Fritz Kocher, a senior application analyst at HBS, introduced a GPT model that helps faculty process course feedback by turning lengthy student comments into actionable insights and visual summaries. The tool, he said, serves as a “warm handoff” to faculty, not a replacement for human judgment.

“You go from 50 pages of feedback, straight into an appointment to work on the insights it gives you,” Kocher said. The tool also provides structured visualizations and is aligned with teaching principles from the C. Roland Christensen Center for Teaching and Learning.

Dustin Hilt, the director of HBS’s Live Online Classrooms initiative, and Jaye Schneider, the associate director of business relationship management, said it was important to accustom faculty to use generative AI. Schneider’s team developed scaffolded “prompt libraries,” or standardized, pre-written phrasing to ease the learning curve and support successful adoption.

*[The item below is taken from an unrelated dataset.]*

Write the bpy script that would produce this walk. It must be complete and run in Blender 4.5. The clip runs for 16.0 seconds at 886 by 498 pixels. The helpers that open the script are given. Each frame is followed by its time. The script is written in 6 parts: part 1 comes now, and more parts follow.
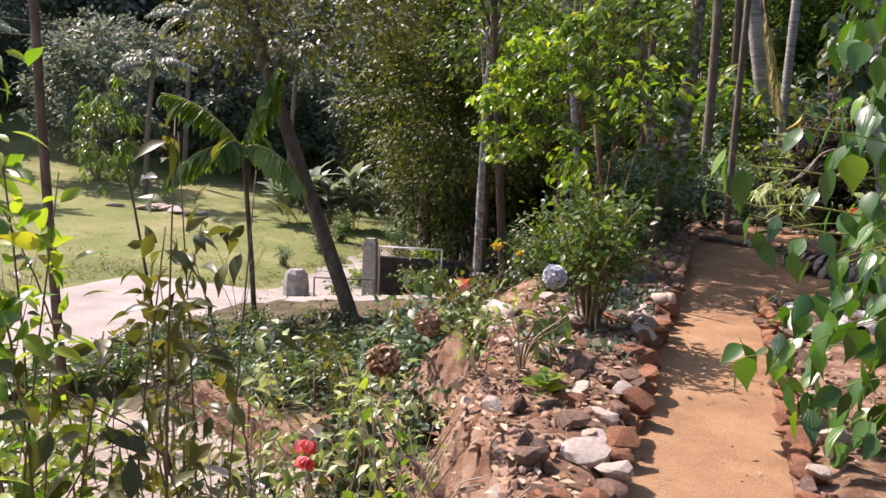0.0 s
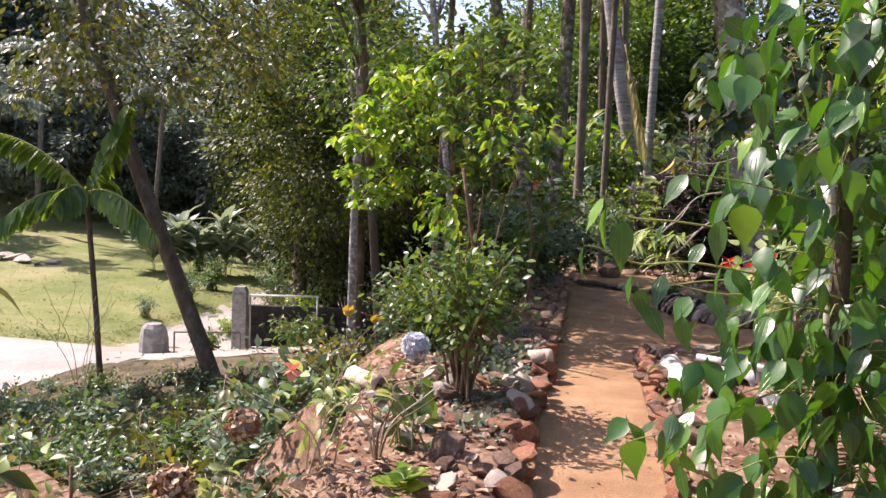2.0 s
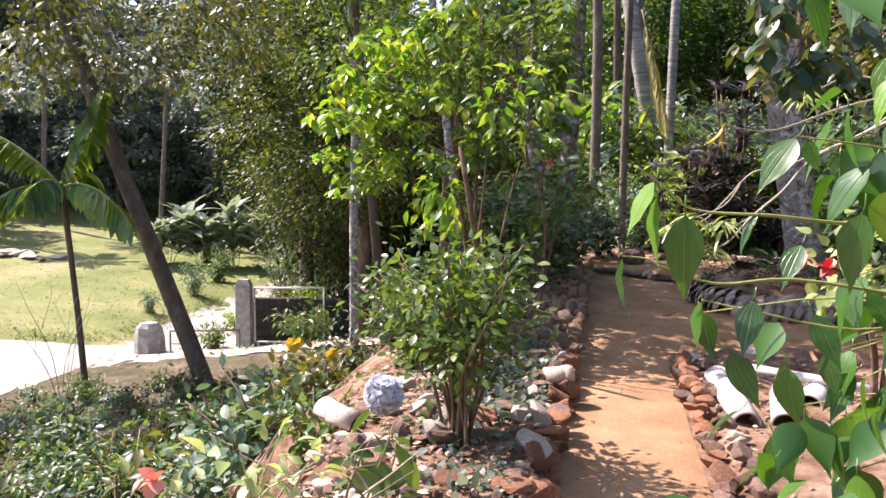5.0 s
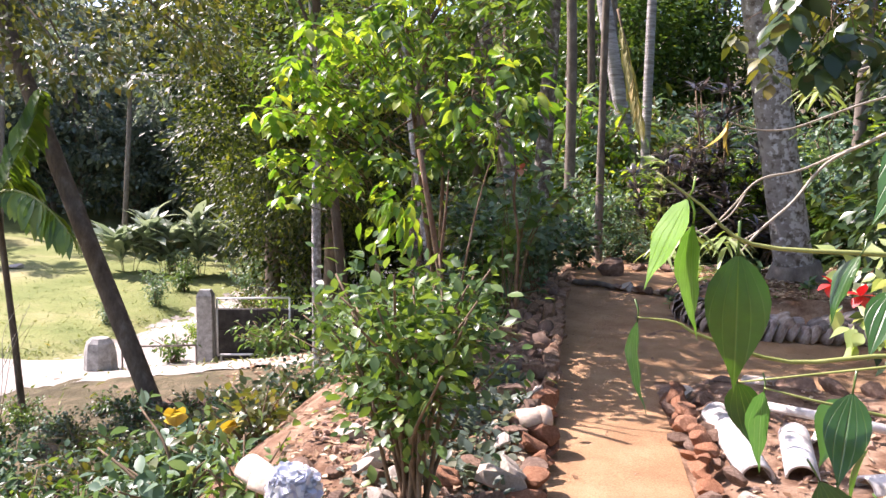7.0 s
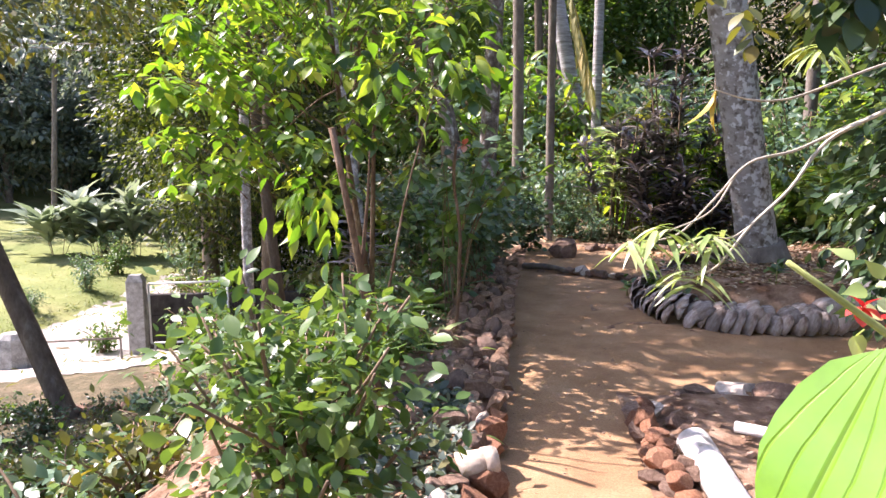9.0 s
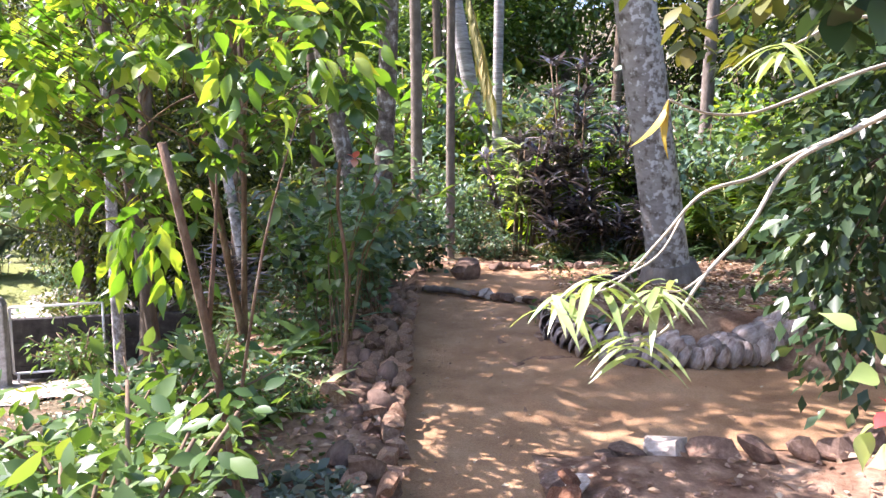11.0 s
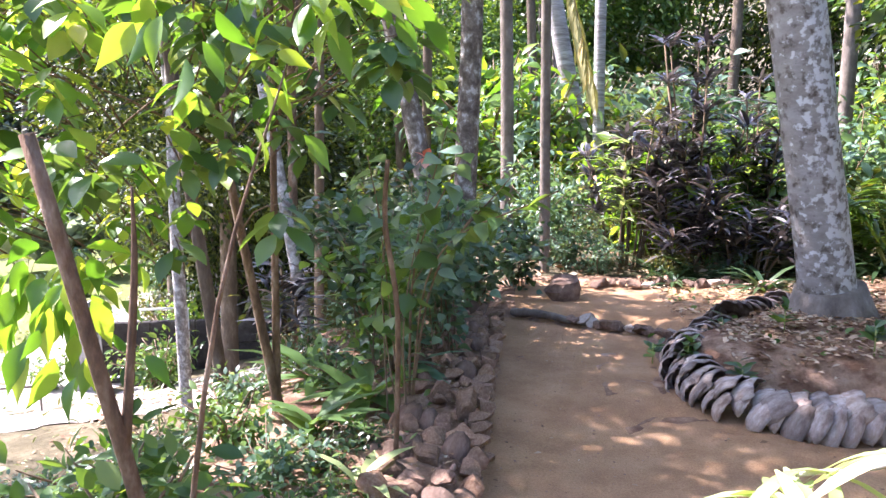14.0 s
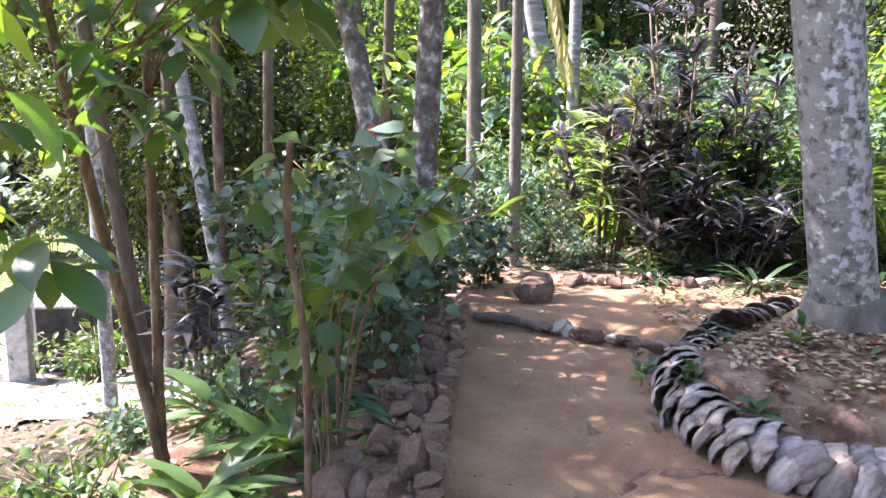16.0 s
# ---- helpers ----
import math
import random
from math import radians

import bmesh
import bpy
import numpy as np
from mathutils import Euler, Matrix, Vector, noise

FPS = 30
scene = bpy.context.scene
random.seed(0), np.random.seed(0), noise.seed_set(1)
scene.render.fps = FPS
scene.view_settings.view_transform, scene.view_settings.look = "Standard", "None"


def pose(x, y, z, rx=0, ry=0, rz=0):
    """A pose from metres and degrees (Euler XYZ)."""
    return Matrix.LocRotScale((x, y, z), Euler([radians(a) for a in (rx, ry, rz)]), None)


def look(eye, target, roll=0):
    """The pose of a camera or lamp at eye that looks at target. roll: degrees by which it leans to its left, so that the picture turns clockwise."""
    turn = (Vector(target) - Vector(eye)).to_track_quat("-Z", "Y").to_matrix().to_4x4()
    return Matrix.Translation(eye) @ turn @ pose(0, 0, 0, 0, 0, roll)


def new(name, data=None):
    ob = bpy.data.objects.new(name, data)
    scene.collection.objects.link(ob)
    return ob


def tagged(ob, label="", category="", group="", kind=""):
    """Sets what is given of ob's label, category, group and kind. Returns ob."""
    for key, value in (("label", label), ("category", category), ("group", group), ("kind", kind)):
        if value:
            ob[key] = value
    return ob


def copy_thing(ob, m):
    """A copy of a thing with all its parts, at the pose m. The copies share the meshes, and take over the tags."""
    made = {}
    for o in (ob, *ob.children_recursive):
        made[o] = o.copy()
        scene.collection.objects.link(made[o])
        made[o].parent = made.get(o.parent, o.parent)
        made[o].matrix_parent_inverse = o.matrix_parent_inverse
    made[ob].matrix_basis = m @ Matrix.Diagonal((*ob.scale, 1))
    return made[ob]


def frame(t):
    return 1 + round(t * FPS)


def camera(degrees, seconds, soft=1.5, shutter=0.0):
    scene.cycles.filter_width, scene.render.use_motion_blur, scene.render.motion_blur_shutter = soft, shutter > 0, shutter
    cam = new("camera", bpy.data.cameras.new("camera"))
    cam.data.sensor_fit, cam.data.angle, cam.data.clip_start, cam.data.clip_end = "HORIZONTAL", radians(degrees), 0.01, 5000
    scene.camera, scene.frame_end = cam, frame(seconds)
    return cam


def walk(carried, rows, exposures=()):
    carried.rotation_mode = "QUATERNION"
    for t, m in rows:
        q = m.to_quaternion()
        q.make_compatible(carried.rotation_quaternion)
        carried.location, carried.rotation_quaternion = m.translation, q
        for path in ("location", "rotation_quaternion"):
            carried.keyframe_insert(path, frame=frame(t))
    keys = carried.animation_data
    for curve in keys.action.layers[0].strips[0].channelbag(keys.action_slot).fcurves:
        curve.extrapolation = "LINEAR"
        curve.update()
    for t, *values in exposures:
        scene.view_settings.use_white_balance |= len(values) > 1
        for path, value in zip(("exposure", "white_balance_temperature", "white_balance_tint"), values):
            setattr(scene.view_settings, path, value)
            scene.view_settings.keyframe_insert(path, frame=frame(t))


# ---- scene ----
cam = camera(62.6, 16.0)
PATH = [
    (0, (0.232, 1.174, 1.472), (-0.458, 3.026, 1.171), 2.6),
    (0.5, (0.239, 1.352, 1.482), (-0.396, 3.231, 1.229), 2.3),
    (1, (0.254, 1.497, 1.473), (-0.292, 3.396, 1.163), 2.2),
    (1.5, (0.251, 1.689, 1.482), (-0.228, 3.614, 1.22), 2.0),
    (2, (0.202, 1.863, 1.503), (-0.189, 3.817, 1.329), 2.5),
    (2.5, (0.173, 1.98, 1.493), (-0.245, 3.926, 1.295), 2.0),
    (3, (0.189, 2.133, 1.513), (-0.23, 4.079, 1.319), 2.7),
    (5.5, (0.122, 3.125, 1.507), (-0.308, 5.065, 1.281), 0.6),
    (6, (0.137, 3.292, 1.517), (-0.304, 5.23, 1.289), 1.6),
    (6.5, (0.118, 3.468, 1.519), (-0.294, 5.409, 1.27), 2.2),
    (7, (0.078, 3.67, 1.515), (-0.282, 5.626, 1.307), 0.8),
    (7.5, (0.075, 3.878, 1.55), (-0.235, 5.834, 1.268), 1.0),
    (8, (0.101, 4.114, 1.553), (-0.232, 6.067, 1.276), 1.3),
    (8.5, (0.099, 4.278, 1.551), (-0.252, 6.221, 1.235), 0.6),
    (9, (0.076, 4.521, 1.575), (-0.149, 6.488, 1.291), 0.1),
    (11.5, (0.109, 5.535, 1.629), (0.154, 7.517, 1.367), 0.4),
    (12, (0.13, 5.745, 1.597), (0.164, 7.724, 1.317), 0.5),
    (12.5, (0.206, 5.998, 1.604), (0.22, 7.983, 1.359), 0.1),
    (13, (0.226, 6.207, 1.59), (0.107, 8.184, 1.31), 0.2),
    (13.5, (0.17, 6.489, 1.619), (0.001, 8.468, 1.384), -0.8),
    (14, (0.156, 6.687, 1.615), (-0.062, 8.657, 1.35), -0.4),
    (14.5, (0.173, 6.956, 1.625), (-0.089, 8.925, 1.392), -0.4),
    (15, (0.204, 7.165, 1.619), (-0.039, 9.124, 1.299), -0.1),
    (15.5, (0.179, 7.476, 1.624), (0.018, 9.452, 1.356), 0.9),
    (16, (0.166, 7.704, 1.621), (0.037, 9.673, 1.294), 0.5),
]
walk(cam, [(t, look(eye, target, roll)) for t, eye, target, roll in PATH],
     [(0, 0.74, 6600, 30), (3.2, 1.17, 6500, 30), (5.5, 1.34, 6400, 30), (9, 1.72, 6250, 30), (11.5, 2.17, 6000, 30), (16, 2.5, 5800, 30)])

# ---- light ----
world = bpy.data.worlds.new("sky")
scene.world = world
world.use_nodes = True
wn = world.node_tree.nodes
sky = wn.new("ShaderNodeTexSky")
sky.sky_type = "NISHITA"
sky.sun_disc = False
SUN_TO = Vector((-0.78, 0.24, 0.98)).normalized()
sky.sun_elevation = math.asin(SUN_TO.z)
sky.sun_rotation = math.atan2(SUN_TO.x, SUN_TO.y)
sky.air_density, sky.dust_density = 1.0, 1.5
world.node_tree.links.new(sky.outputs[0], wn["Background"].inputs[0])
wn["Background"].inputs[1].default_value = 0.15
sun = new("sun", bpy.data.lights.new("sun", "SUN"))
sun.data.energy, sun.data.angle, sun.data.color = 5.0, radians(0.55), (1.0, 0.94, 0.84)
sun.matrix_world = look(SUN_TO * 60, (0, 0, 0))


# ---- materials ----
def nodes_of(name):
    m = bpy.data.materials.new(name)
    m.use_nodes = True
    t = m.node_tree
    return m, t.nodes, t.links, t.nodes["Principled BSDF"]


def ramp(n, l, source, stops):
    r = n.new("ShaderNodeValToRGB")
    e = r.color_ramp.elements
    while len(e) < len(stops):
        e.new(0.5)
    for el, (p, c) in zip(e, stops):
        el.position, el.color = p, (*c, 1)
    l.new(source, r.inputs[0])
    return r.outputs[0]


def noise_tex(n, l, scale, detail=6, rough=0.6, coord="Object", stretch=None):
    tc = n.new("ShaderNodeTexCoord")
    t = n.new("ShaderNodeTexNoise")
    t.inputs["Scale"].default_value, t.inputs["Detail"].default_value, t.inputs["Roughness"].default_value = scale, detail, rough
    if stretch:
        mp = n.new("ShaderNodeMapping")
        mp.inputs["Scale"].default_value = stretch
        l.new(tc.outputs[coord], mp.inputs[0])
        l.new(mp.outputs[0], t.inputs["Vector"])
    else:
        l.new(tc.outputs[coord], t.inputs["Vector"])
    return t.outputs["Fac"]


def mixed(n, l, fac, a, b, mode="MIX"):
    m = n.new("ShaderNodeMix")
    m.data_type, m.blend_type = "RGBA", mode
    for sock, v in ((m.inputs[0], fac), (m.inputs[6], a), (m.inputs[7], b)):
        if isinstance(v, (int, float)):
            sock.default_value = v
        elif isinstance(v, tuple):
            sock.default_value = (*v, 1)
        else:
            l.new(v, sock)
    return m.outputs[2]


def bump(n, l, height, strength, dist, bsdf):
    b = n.new("ShaderNodeBump")
    b.inputs["Strength"].default_value, b.inputs["Distance"].default_value = strength, dist
    l.new(height, b.inputs["Height"])
    l.new(b.outputs[0], bsdf.inputs["Normal"])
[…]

Wendy Riseborough, a senior creative producer at HBS, described an experiment in which AI-generated avatars were used to populate virtual classrooms when live participants were not present. The goal of this project was to ensure that asynchronous students could still feel “present” within the classroom environment, even remotely. The team explored dozens of video-generation platforms. Early results were mixed (some avatars were too stiff or obviously artificial), but advances in platforms like HeyGen have brought greater realism.

As more AI tools are introduced, panel members said, data privacy remains an important focus at the University. For example, HBS mandates that all generative AI tools must not be trained on user data; must operate in a so-called “walled garden,” or protected from outside parties; must comply with strict data privacy contracts; and must enable faculty to safely upload HBS cases and course data without including any personally identifiable information or financial data.

Historically, outright bans on new technologies often drive its use underground, making integration and regulation more difficult. Similarly, a punitive approach to generative AI may reduce misuse but risks fostering stigma and confusion, agreed panelists, which can lead to uninformed or inappropriate use.